Hydrodynamic interactions between pairs of sedimenting semi-flexible Brownian fibers

The sedimentation of semiflexible fibers is a central process in the production of a range of important materials such as paper and fiber-reinforced composites. Predicting the dynamics of such fibers when both Brownian motion and hydrodynamic interactions are relevant, which would be a powerful tool to support the design of these materials, is nonetheless numerically challenging. Here, we utilize a computational framework that incorporates fiber elasticity, thermal fluctuations, and hydrodynamic interactions represented as Rotne–Prager–Yamakawa kernels and perform a parametric study of the simplest system in which hydrodynamic interactions are relevant, that is, pairs of fibers starting from one of two initial configurations.
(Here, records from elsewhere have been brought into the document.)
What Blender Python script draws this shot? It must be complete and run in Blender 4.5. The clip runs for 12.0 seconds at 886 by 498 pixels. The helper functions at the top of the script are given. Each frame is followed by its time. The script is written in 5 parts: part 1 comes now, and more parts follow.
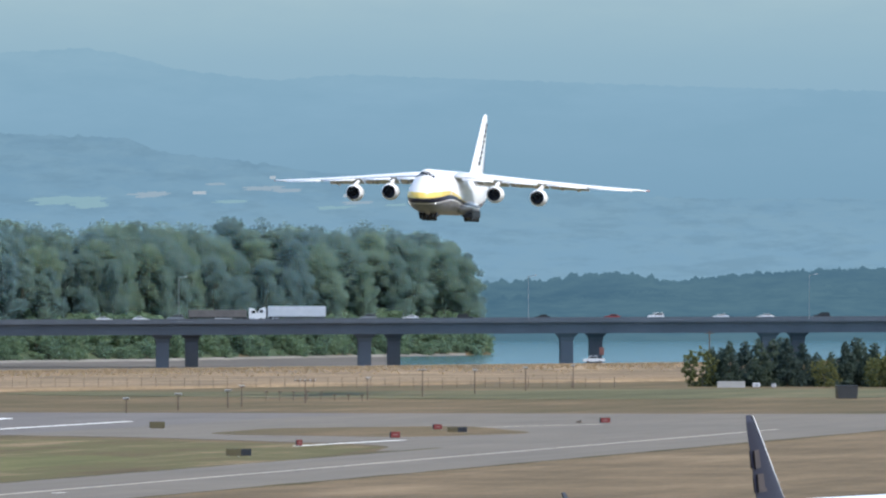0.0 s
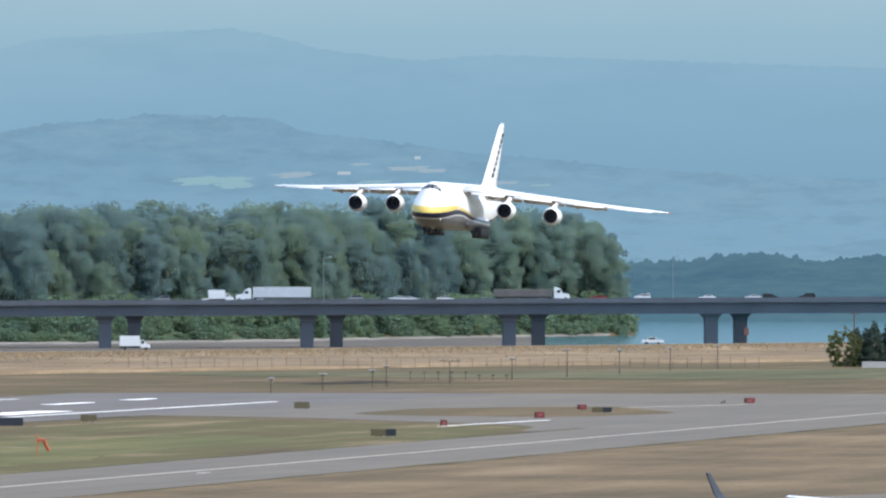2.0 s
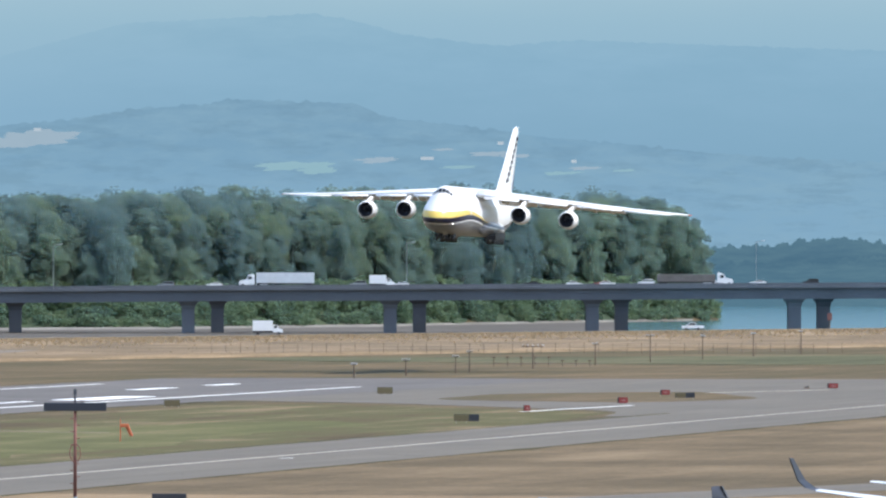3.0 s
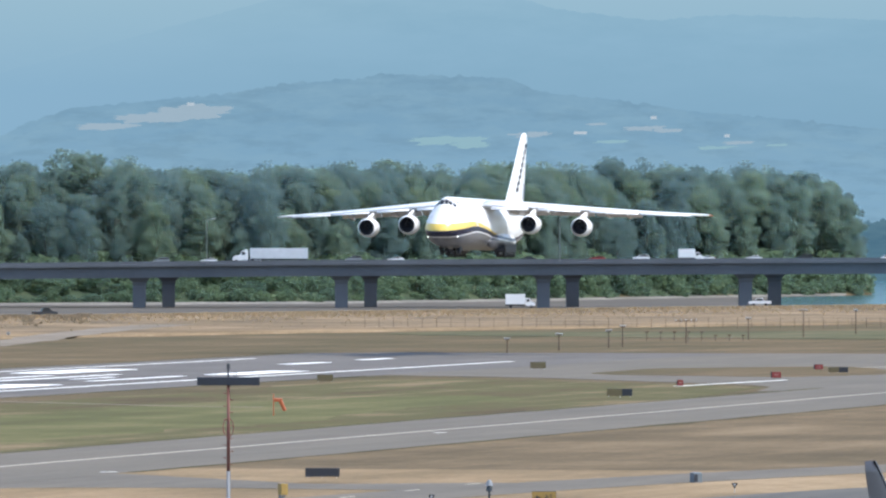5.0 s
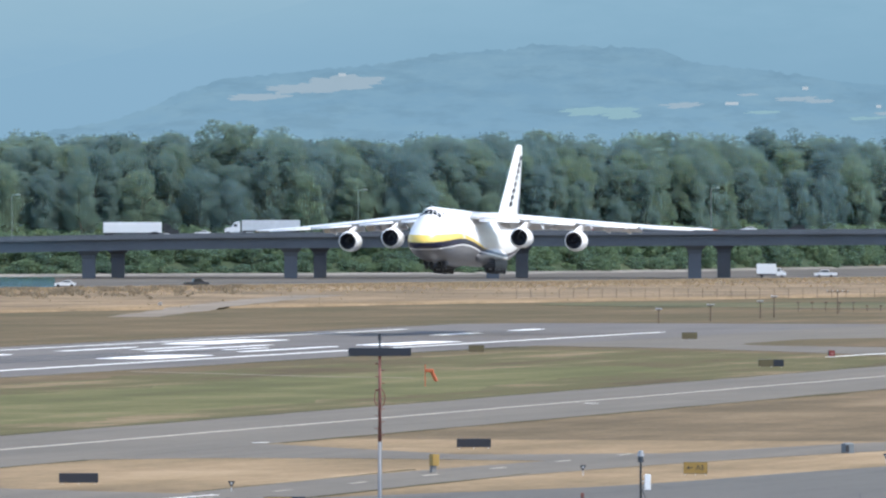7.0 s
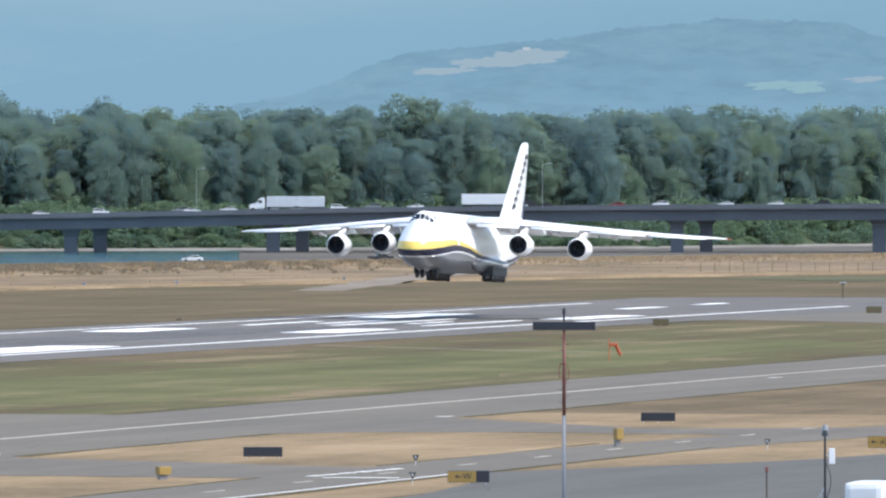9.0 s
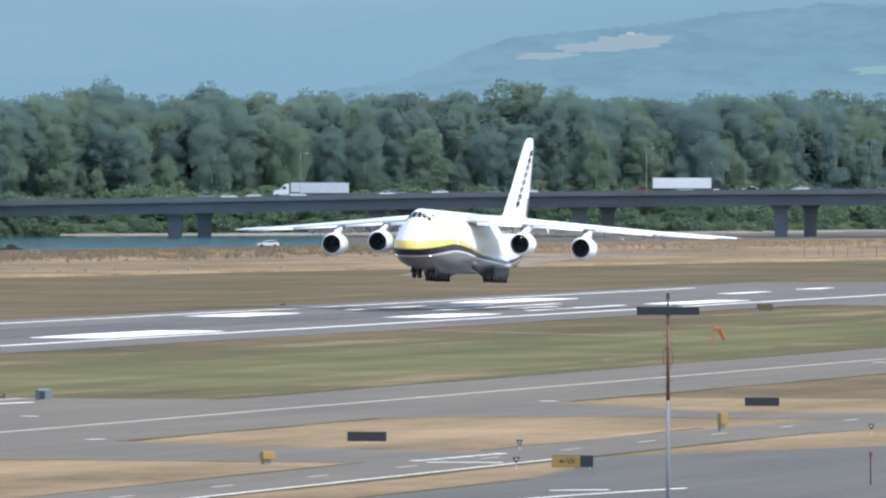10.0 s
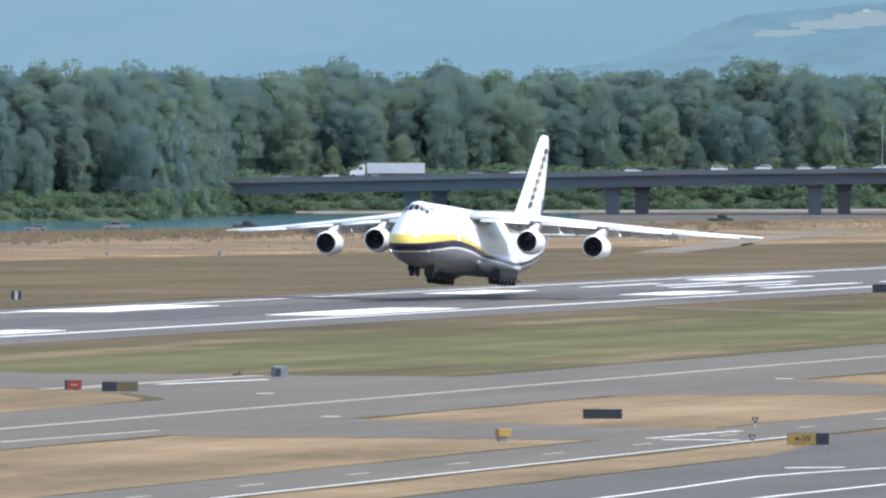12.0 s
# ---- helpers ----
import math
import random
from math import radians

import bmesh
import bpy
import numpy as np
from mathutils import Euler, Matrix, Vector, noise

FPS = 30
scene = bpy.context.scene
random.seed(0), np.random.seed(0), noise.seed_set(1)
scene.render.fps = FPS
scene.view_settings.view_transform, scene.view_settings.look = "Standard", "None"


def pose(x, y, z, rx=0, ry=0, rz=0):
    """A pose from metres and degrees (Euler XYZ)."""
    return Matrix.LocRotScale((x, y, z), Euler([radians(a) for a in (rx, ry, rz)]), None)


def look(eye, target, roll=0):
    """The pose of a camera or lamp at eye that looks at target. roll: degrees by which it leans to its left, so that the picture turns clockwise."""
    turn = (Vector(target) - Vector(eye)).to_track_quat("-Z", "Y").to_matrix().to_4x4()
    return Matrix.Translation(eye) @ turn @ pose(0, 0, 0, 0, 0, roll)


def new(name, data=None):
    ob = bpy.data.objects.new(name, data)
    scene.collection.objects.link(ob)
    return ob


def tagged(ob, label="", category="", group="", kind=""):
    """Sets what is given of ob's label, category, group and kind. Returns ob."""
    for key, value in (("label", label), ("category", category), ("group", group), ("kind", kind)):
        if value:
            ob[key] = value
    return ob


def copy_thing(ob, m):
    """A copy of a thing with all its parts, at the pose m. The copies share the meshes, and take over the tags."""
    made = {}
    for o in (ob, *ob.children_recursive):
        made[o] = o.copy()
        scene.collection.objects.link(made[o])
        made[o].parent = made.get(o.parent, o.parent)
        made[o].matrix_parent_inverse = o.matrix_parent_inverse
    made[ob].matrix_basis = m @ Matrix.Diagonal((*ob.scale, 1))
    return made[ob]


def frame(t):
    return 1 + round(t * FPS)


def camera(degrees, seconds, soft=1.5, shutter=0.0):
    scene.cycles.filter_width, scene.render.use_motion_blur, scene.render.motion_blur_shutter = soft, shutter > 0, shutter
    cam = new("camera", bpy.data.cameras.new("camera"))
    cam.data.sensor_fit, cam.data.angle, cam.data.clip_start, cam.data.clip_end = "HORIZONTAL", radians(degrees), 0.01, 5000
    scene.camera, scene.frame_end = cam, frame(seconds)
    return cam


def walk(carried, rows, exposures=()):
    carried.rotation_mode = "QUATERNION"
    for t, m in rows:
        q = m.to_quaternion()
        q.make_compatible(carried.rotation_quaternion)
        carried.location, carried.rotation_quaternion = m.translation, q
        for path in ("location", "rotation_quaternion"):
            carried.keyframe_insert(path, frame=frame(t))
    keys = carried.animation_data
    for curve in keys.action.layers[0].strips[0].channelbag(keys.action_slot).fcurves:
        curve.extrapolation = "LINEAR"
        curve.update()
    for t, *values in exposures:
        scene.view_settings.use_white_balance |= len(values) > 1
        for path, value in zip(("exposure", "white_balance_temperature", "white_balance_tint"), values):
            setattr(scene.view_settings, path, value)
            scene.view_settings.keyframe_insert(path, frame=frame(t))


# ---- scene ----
# World: the runway runs along Y, its centre at x = -404.7; the camera stands on a high roof at the origin and pans.
EYE = 22.8
cam = camera(4.428, 12.0, soft=2.3)
# seconds, degrees turned to the left of the runway's direction, degrees up
PAN = [
    (0, 10.5965, 0.1399), (0.5, 10.7688, 0.1131), (1, 10.9468, 0.0919), (1.5, 11.1249, 0.0693),
    (2, 11.3198, 0.0410), (2.5, 11.5204, 0.0071), (3, 11.7352, -0.0325), (5, 12.5009, -0.1596),
    (5.5, 12.6733, -0.1963), (6, 12.8569, -0.2331), (6.5, 13.0462, -0.2698), (7, 13.2581, -0.3065),
    (9, 14.1793, -0.4365), (9.5, 14.4364, -0.4704), (10, 14.6992, -0.5128), (10.5, 14.9817, -0.5523),
    (11, 15.2615, -0.5891), (11.5, 15.5638, -0.6088), (12, 15.8774, -0.6258),
]
walk(cam, [(t, pose(0, 0, EYE, 90 + up, 0, left)) for t, left, up in PAN], [(0, 0.87, 6200, 10), (3, 0.99, 6200, 10), (12, 0.99, 6200, 10)])

AXIS = radians(13.235)


def site(mr, d):
    """Ground x, y at mr milliradians right of the middle of the pan, d metres away."""
    b = AXIS - mr * 0.001
    return -d * math.sin(b), d * math.cos(b)


# ---- light ----
SUN_UP, SUN_SIDE = 57.0, 108.0   # degrees above the horizon; degrees to the right of the view's middle
sun_az = AXIS - radians(SUN_SIDE)
sun_dir = Vector((-math.sin(sun_az) * math.cos(radians(SUN_UP)), math.cos(sun_az) * math.cos(radians(SUN_UP)), math.sin(radians(SUN_UP))))
world = bpy.data.worlds.new("sky")
scene.world = world
world.use_nodes = True
wt = world.node_tree
sky = wt.nodes.new("ShaderNodeTexSky")
sky.sky_type = "NISHITA"
sky.sun_disc = False
sky.sun_elevation = radians(SUN_UP)
sky.sun_rotation = math.atan2(sun_dir.x, sun_dir.y)
sky.dust_density = 1.5
wt.links.new(sky.outputs[0], wt.nodes["Background"].inputs[0])
wt.nodes["Background"].inputs[1].default_value = 0.15
lamp = bpy.data.lights.new("sun", "SUN")
lamp.energy, lamp.angle, lamp.color = 2.15, radians(0.53), (1.0, 0.935, 0.80)
sun = new("sun", lamp)
sun.matrix_world = look((0, 0, 500), Vector((0, 0, 500)) - sun_dir)


# ---- materials ----
class Nodes:
    """A small builder for node materials."""

    def __init__(self, name):
        self.mat = bpy.data.materials.new(name)
        self.mat.use_nodes = True
        self.t = self.mat.node_tree
        self.bsdf = self.t.nodes["Principled BSDF"]
        self.out = self.t.nodes["Material Output"]

    def put(self, kind):
        return self.t.nodes.new(kind)

    def link(self, a, b):
        self.t.links.new(a, b)

    def coord(self, which="Object"):
        return self.put("ShaderNodeTexCoord").outputs[which]

    def scaled(self, vec, sx, sy, sz):
        m = self.put("ShaderNodeMapping")
        m.inputs["Scale"].default_value = (sx, sy, sz)
        self.link(vec, m.inputs["Vector"])
        return m.outputs[0]

    def noise(self, vec, scale, detail=4.0, rough=0.6):
        n = self.put("ShaderNodeTexNoise")
        n.inputs["Scale"].default_value = scale
        n.inputs["Detail"].default_value = detail
        n.inputs["Roughness"].default_value = rough
        self.link(vec, n.inputs["Vector"])
        return n.outputs["Fac"]

    def ramp(self, fac, stops):
        r = self.put("ShaderNodeValToRGB")
        e = r.color_ramp.elements
        while len(e) < len(stops):
            e.new(0.5)
        for el, (p, c) in zip(e, stops):
            el.position = p
            el.color = (*c, 1) if len(c) == 3 else c
        self.link(fac, r.inputs[0])
        return r.outputs[0]

    def math(self, op, a, b=None, c=None, clamp=False):
        n = self.put("ShaderNodeMath")
        n.operation, n.use_clamp = op, clamp
        for i, v in enumerate((a, b, c)):
            if v is None:
                continue
            if isinstance(v, (int, float)):
                n.inputs[i].default_value = v
            else:
                self.link(v, n.inputs[i])
        return n.outputs[0]

    def mix(self, fac, a, b, blend="MIX"):
        n = self.put("ShaderNodeMix")
        n.data_type, n.blend_type = "RGBA", blend
        for i, v in ((0, fac), (6, a), (7, b)):
            if isinstance(v, (int, float)):
                n.inputs[i].default_value = v
            elif isinstance(v, tuple):
                n.inputs[i].default_value = (*v, 1)
            else:
                self.link(v, n.inputs[i])
        return n.outputs[2]

    def base(self, col):
        if isinstance(col, tuple):
            self.bsdf.inputs["Base Color"].default_value = (*col, 1)
        else:
            self.link(col, self.bsdf.inputs["Base Color"])

    def set(self, **kw):
        for k, v in kw.items():
            s = self.bsdf.inputs[k.replace("_", " ").title() if k != "ior" else "IOR"]
            if isinstance(v, (int, float)):
                s.default_value = v
            else:
                self.link(v, s)

    def bump(self, height, strength, dist):
        b = self.put("ShaderNodeBump")
        b.inputs["Strength"].default_value = strength
        b.inputs["Distance"].default_value = dist
        self.link(height, b.inputs["Height"])
        self.link(b.outputs[0], self.bsdf.inputs["Normal"])


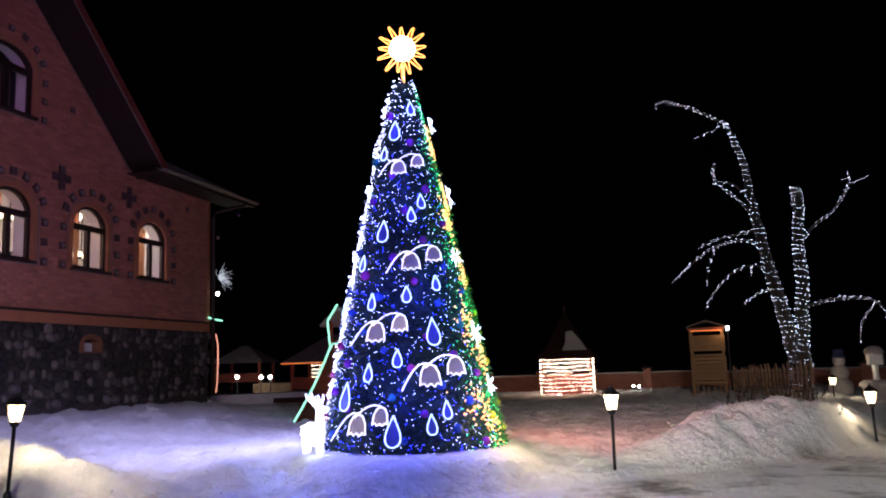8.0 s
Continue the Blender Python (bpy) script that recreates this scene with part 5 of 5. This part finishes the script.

We also provide analytical predictions for the initial velocity and rotation of rigid fibers in the Oseen approximation. We systematically studied the systems in which bending, thermal fluctuations, and hydrodynamic interactions are included for the sedimenting semi-flexible fibers. Our goal was to determine when one of thermal fluctuations or hydrodynamics dominates over the other, or when both must be considered together, to inform the understanding and design of such systems. The short- and long-time dynamics of the fibers are thoroughly characterized, with good agreement with the analytical calculations for the initial behavior, and the observed trends are interpreted in terms of the underlying physical mechanisms. We finish with a discussion of the use of Rotne–Prager–Yamakawa kernels over alternative frameworks such as bead models and suggest potential directions for future work.